- Choghadak
- Coordinates: 28°59′09″N 51°02′21″E﻿ / ﻿28.98583°N 51.03917°E
- Country: Iran
- Province: Bushehr
- County: Bushehr
- District: Choghadak
- Established as a city: 2000

Population (2016)
- • Total: 18,702
- Time zone: UTC+3:30 (IRST)

= Choghadak =

City in Bushehr province, Iran

Choghadak (چغادك) (Note: Also romanized as Chaghādak and Choghādak; also known as Chagbadak, Choqābak, and Choqādak) is a city in, and the capital of, Choghadak District in Bushehr County, Bushehr province, Iran. It once served as the administrative center for Howmeh Rural District.
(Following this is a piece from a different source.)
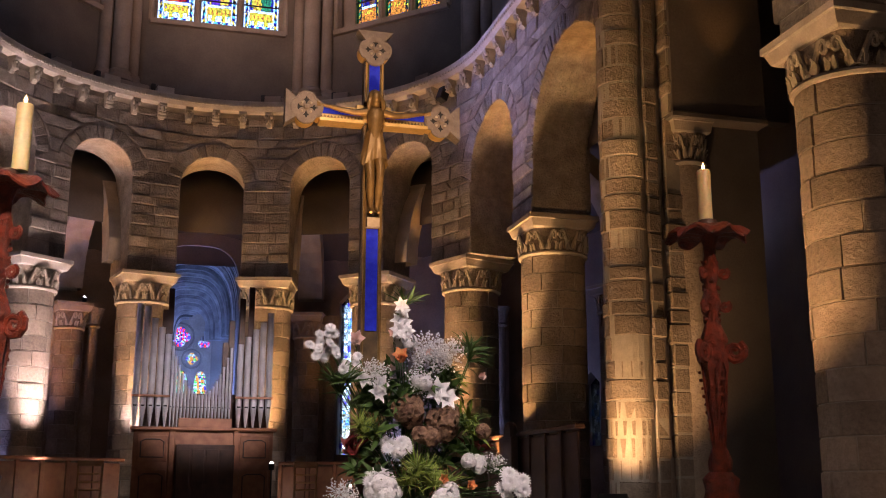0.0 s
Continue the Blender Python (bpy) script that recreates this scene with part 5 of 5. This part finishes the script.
def chair(x, y, turn):
    c = empty("chair", Matrix.Translation((x, y, CHOIR)) @ pose(0, 0, 0, 0, 0, turn), label="rush-seated wooden church chair with a ladder back", category="chair", group="church chairs")
    CH = surface("chair_wood", (0.36, 0.18, 0.07), (0.50, 0.28, 0.12), 9.0, 0.45, 0, 0.15, 60) if "chair_wood" not in bpy.data.materials else bpy.data.materials["chair_wood"]
    for sx in (-1, 1):
        part("leg", fix(tube([(sx * 0.19, -0.17, 0), (sx * 0.19, -0.17, 0.44)], 0.018, 8)), CH, c)
        part("back_leg", fix(tube([(sx * 0.18, 0.17, 0), (sx * 0.18, 0.17, 0.45), (sx * 0.19, 0.23, 0.90)], 0.018, 8)), CH, c)
        part("stretcher", fix(tube([(sx * 0.19, -0.17, 0.2), (sx * 0.18, 0.17, 0.2)], 0.011, 6)), CH, c)
    part("seat", box((-0.21, -0.2, 0.43), (0.21, 0.18, 0.465), bevel=0.014), CH, c, "woven rush seat")
    for z, h in ((0.55, 0.035), (0.68, 0.035), (0.82, 0.085)):
        part("back_slat", box((-0.185, 0.17 + (z - 0.45) * 0.13, z), (0.185, 0.19 + (z - 0.45) * 0.13, z + h), bevel=0.006), CH, c)
    for y0 in (-0.17, 0.17):
        part("stretcher", fix(tube([(-0.19, y0, 0.24), (0.19, y0, 0.24)], 0.011, 6)), CH, c)
    return c


first_chair = chair(-0.82, 19.0, 185)
copy_thing(first_chair, Matrix.Translation((2.72, 19.0, CHOIR)) @ pose(0, 0, 0, 0, 0, 172))

# small lamps and floodlights
LED = bpy.data.materials.new("lamp_glow")
LED.use_nodes = True
b = LED.node_tree.nodes["Principled BSDF"]
b.inputs["Emission Color"].default_value, b.inputs["Emission Strength"].default_value = (1.0, 0.95, 0.85, 1), 9.0


def bullet(name, p, r, stalk, label):
    t = empty(name, Matrix.Translation(p), label=label, category="lamp", group="small spot lamps")
    part("housing", lathe([(r * 1.3, -r * 3), (r * 1.5, -r * 0.5), (r * 1.45, 0)], 10), IRON, t, smooth=True)
    bm = bmesh.new()
    bmesh.ops.create_uvsphere(bm, u_segments=10, v_segments=6, radius=r)
    part("lens", bm, LED, t, smooth=True)
    part("bracket", fix(tube([(0, 0, -r * 2.8), (0, 0.02, -stalk)], r * 0.4, 6)), IRON, t)


bullet("spot_lamp", (-1.43, 24.75, 5.62), 0.035, 0.12, "tiny bright spot lamp on a capital")
bullet("spot_lamp", (8.75, 19.6, 5.62), 0.035, 0.15, "tiny bright spot lamp on a capital")
bullet("desk_lamp", (2.1, 18.7, 1.93), 0.035, 0.88, "small reading lamp with a bright white shade")
bullet("desk_lamp", (3.05, 16.6, 1.55), 0.04, 0.5, "small reading lamp with a bright white shade")


def floodlight(p, q, size=0.16):
    m = look(p, q)
    f = empty("floodlight", m, label="black box floodlight aimed upwards", category="floodlight", group="floodlights")
    part("housing", box((-size, -size * 0.7, 0.015), (size, size * 0.7, size), bevel=0.012), IRON, f)
    part("lens", box((-size * 0.85, -size * 0.55, 0.011), (size * 0.85, size * 0.55, 0.016)), LED, f)
    part("bracket", box((-size * 0.2, -size * 0.2, size), (size * 0.2, size * 0.2, max(size + 0.02, p[2] - CHOIR - 0.05)) if p[2] < 3 else (size * 0.2, size * 0.2, size + 0.05)), IRON, f)


for p, q in FLOODS:
    floodlight(p, q)
# flood boxes and pale blocks on the ledge over the cornice
for v, r in ((-27.0, 4.62), (-40.5, 4.6), (-62.0, 4.62), (-13.0, 4.62), (14.5, 4.62), (33.0, 4.6), (58.0, 4.6)):
    m = Matrix.Translation(ring(v, r, CORNICE + 0.02)) @ pose(0, 0, 0, 0, 0, -v)
    f = empty("ledge_light", m, label="grey floodlight box standing on the cornice", category="floodlight", group="ledge floodlights")
    part("box", box((-0.17, -0.1, 0.0), (0.17, 0.12, 0.19), bevel=0.01), PALE if v in (-13.0, -27.0) else DARKSTONE, f)
    part("shield", box((-0.27, 0.05, 0.0), (-0.18, 0.2, 0.27), bevel=0.01), IRON, f)
# black loudspeakers between the corbels
for s in (5.45, -5.3):
    p, q = along(s, -0.2, 8.82), along(s, 1.0, 8.82)
    m = Matrix.Translation(p) @ pose(0, 0, 0, -20, 0, -math.degrees(math.atan2(q.x - p.x, q.y - p.y)))
    l = empty("loudspeaker", m, label="small black loudspeaker fixed under the cornice", category="loudspeaker", group="loudspeakers")
    part("cabinet", box((-0.09, -0.08, -0.14), (0.09, 0.08, 0.14), bevel=0.012), IRON, l)
    part("grille", box((-0.075, -0.088, -0.125), (0.075, -0.081, 0.125)), IRON, l)
    part("bracket", box((-0.02, 0.05, 0.1), (0.02, 0.22, 0.13)), IRON, l)


# ---- facing stones of the arcade wall, voussoirs ----
def face_stone(corners, proud, parent, k):
    """One stone of the facing: its corners as (s, z), pillowed front."""
    bm = bmesh.new()
    cs, cz = sum(c[0] for c in corners) / 4, sum(c[1] for c in corners) / 4
    back = [bm.verts.new(along(s, 0.02, z)) for s, z in corners]
    rim = [bm.verts.new(along(s, -proud * 0.55, z)) for s, z in corners]
    front = []
    for s, z in corners:
        ds, dz = cs - s, cz - z
        front.append(bm.verts.new(along(s + math.copysign(min(abs(ds), 0.016), ds), -proud - random.uniform(0, 0.010), z + math.copysign(min(abs(dz), 0.016), dz))))
    n = len(corners)
    for a, b in ((back, rim), (rim, front)):
        for i in range(n):
            bm.faces.new([a[i], a[(i + 1) % n], b[(i + 1) % n], b[i]])
    bm.faces.new(front)
    part("stone", fix(bm), STONE_FACE, parent)


STONE_FACE = surface("facing_stone", (0.24, 0.20, 0.155), (0.38, 0.325, 0.255), 5.0, 0.92, 0, 1.0, 30, 0.7, 0.05, 1.1)
rnd = random.Random(31)
RING = 0.30


def owner(s):
    for i in range(len(arches)):
        if edges[i] <= s <= edges[i + 1]:
            return arcade_walls[i]
    return arcade_walls[0 if s < 0 else -1]


count = 0
for i, (c, half, top) in enumerate(arches):
    spring = top - half
    n = max(13, int(math.pi * (half + RING / 2) / 0.145))
    for k in range(n):
        a0, a1 = math.pi * k / n + 0.012, math.pi * (k + 1) / n - 0.012
        r1 = half + RING * rnd.uniform(0.85, 1.05)
        q = [(c + r * math.cos(a), spring + r * math.sin(a)) for r, a in ((half + 0.005, a0), (r1, a0), (r1, a1), (half + 0.005, a1))]
        face_stone(q, rnd.uniform(0.010, 0.026), arcade_walls[i], k)
z = CAP_TOP + 0.01
while z < 8.98:
    h = min(rnd.choice((0.19, 0.22, 0.25, 0.28)), 9.0 - z)
    if 9.0 - z - h < 0.1:
        h = 9.0 - z
    blocks = []
    for c, half, top in arches:
        spring = top - half
        def reach_at(zz):
            if zz <= spring:
                return half
            r = half + RING * 1.06
            return math.sqrt(r * r - (zz - spring) ** 2) if zz - spring < r else 0.0
        blocks.append((c, reach_at(z), reach_at(z + h)))
    # free stretches between the openings
    bounds, stretches = [(-WALL_END, -WALL_END)], []
    for c, lo, hi in blocks:
        if max(lo, hi) > 0:
            stretches.append((bounds[-1], (c - lo, c - hi)))
            bounds.append((c + lo, c + hi))
    stretches.append((bounds[-1], (WALL_END, WALL_END)))
    for (l0, l1), (r0, r1) in stretches:
        width = min(r0 - l0, r1 - l1)
        if max(r0 - l0, r1 - l1) < 0.06:
            continue
        m = max(1, round(max(width, 0.1) / rnd.uniform(0.34, 0.5)))
        cuts = sorted([0.0, 1.0] + [(j + rnd.uniform(-0.22, 0.22)) / m for j in range(1, m)])
        for f0, f1 in zip(cuts, cuts[1:]):
            g = 0.008
            q = [(l0 + (r0 - l0) * f0 + g, z + g), (l0 + (r0 - l0) * f1 - g, z + g), (l1 + (r1 - l1) * f1 - g, z + h - g), (l1 + (r1 - l1) * f0 + g, z + h - g)]
            if q[1][0] <= q[0][0] or q[2][0] <= q[3][0]:
                continue
            face_stone(q, rnd.uniform(0.006, 0.032), owner(sum(p[0] for p in q) / 4), count)
            count += 1
    z += h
The village of Choghadak was converted to a city in 2000.

==Demographics==
=== Language ===
The majority of the city is Farsi-speaking with a sizable portion of Arabic speakers.

===Population===
At the time of the 2006 National Census, the city's population was 16,425 in 3,497 households, when it was in the Central District. The following census in 2011 counted 18,072 people in 4,376 households. The 2016 census measured the population of the city as 18,702 people in 5,147 households.

In 2020, Choghadak was separated from the district in the formation of Choghadak District.